* Directions for this task *
Exactly repeat the material, dropping every picture from the copy.
--------
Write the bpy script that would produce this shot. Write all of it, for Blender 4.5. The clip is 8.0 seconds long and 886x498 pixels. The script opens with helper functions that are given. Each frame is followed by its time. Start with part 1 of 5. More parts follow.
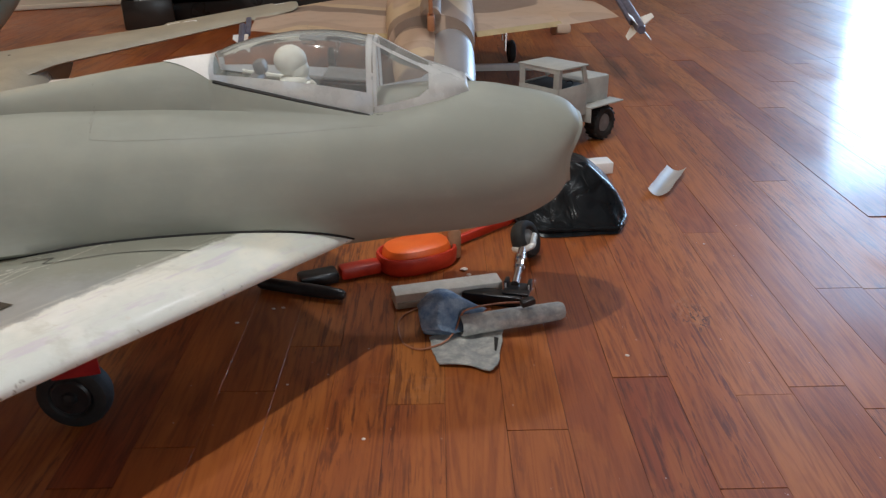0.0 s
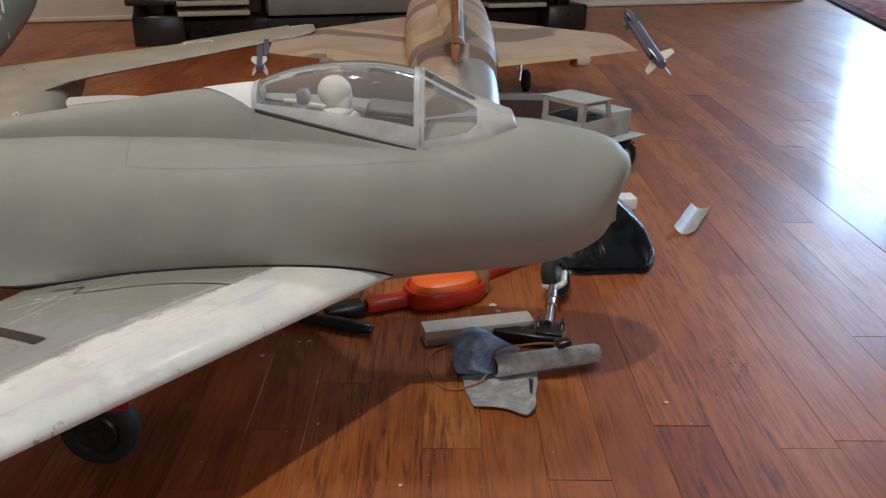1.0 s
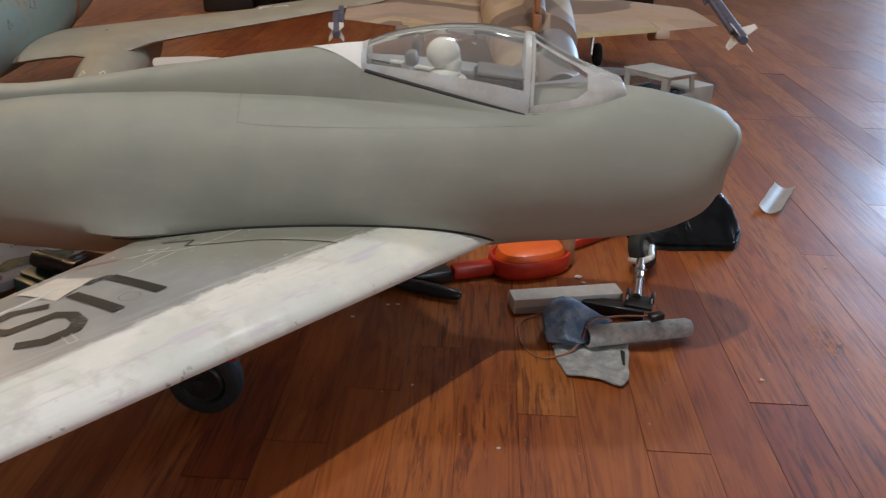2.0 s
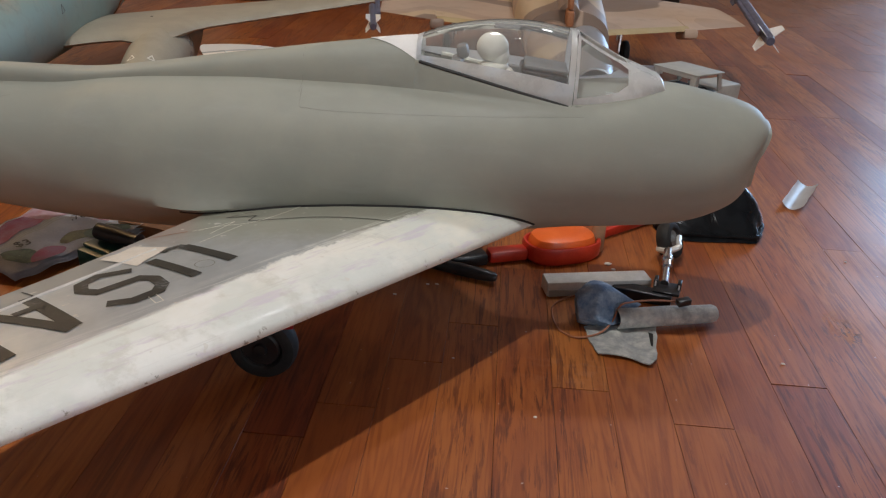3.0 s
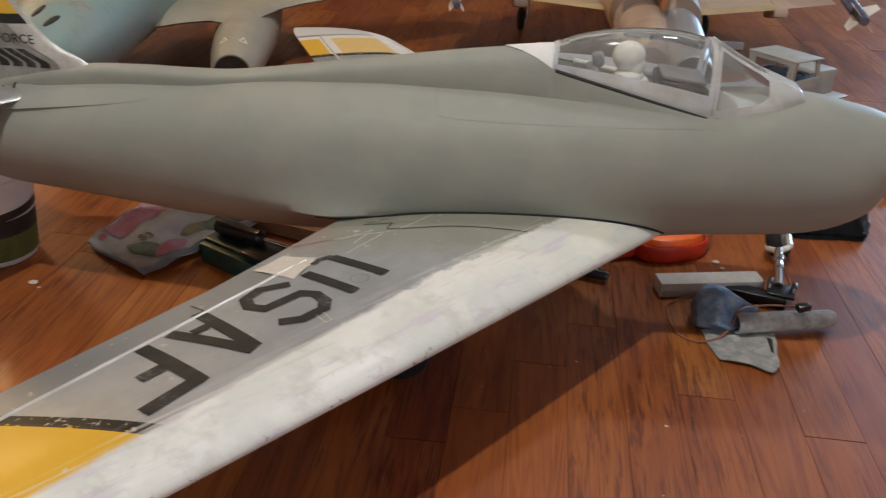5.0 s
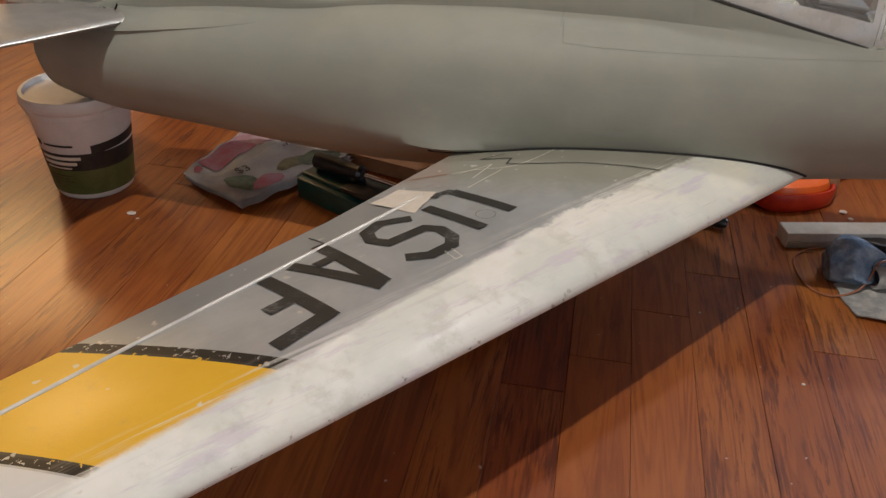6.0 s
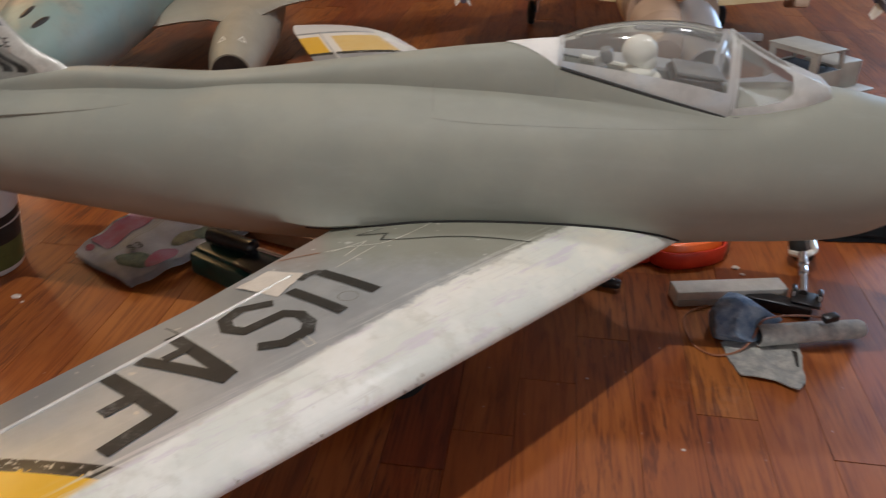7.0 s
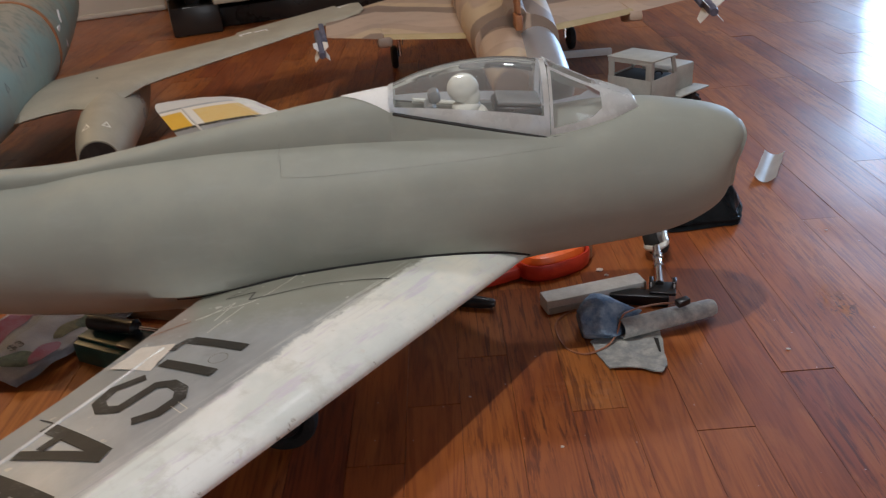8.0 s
--------
* Solution to this problem *
Write the bpy script that would produce this shot. Write all of it, for Blender 4.5. The clip is 8.0 seconds long and 886x498 pixels. The script opens with helper functions that are given. Each frame is followed by its time. Start with part 1 of 5. More parts follow.
0.0 s
1.0 s
2.0 s
3.0 s
5.0 s
6.0 s
7.0 s
8.0 s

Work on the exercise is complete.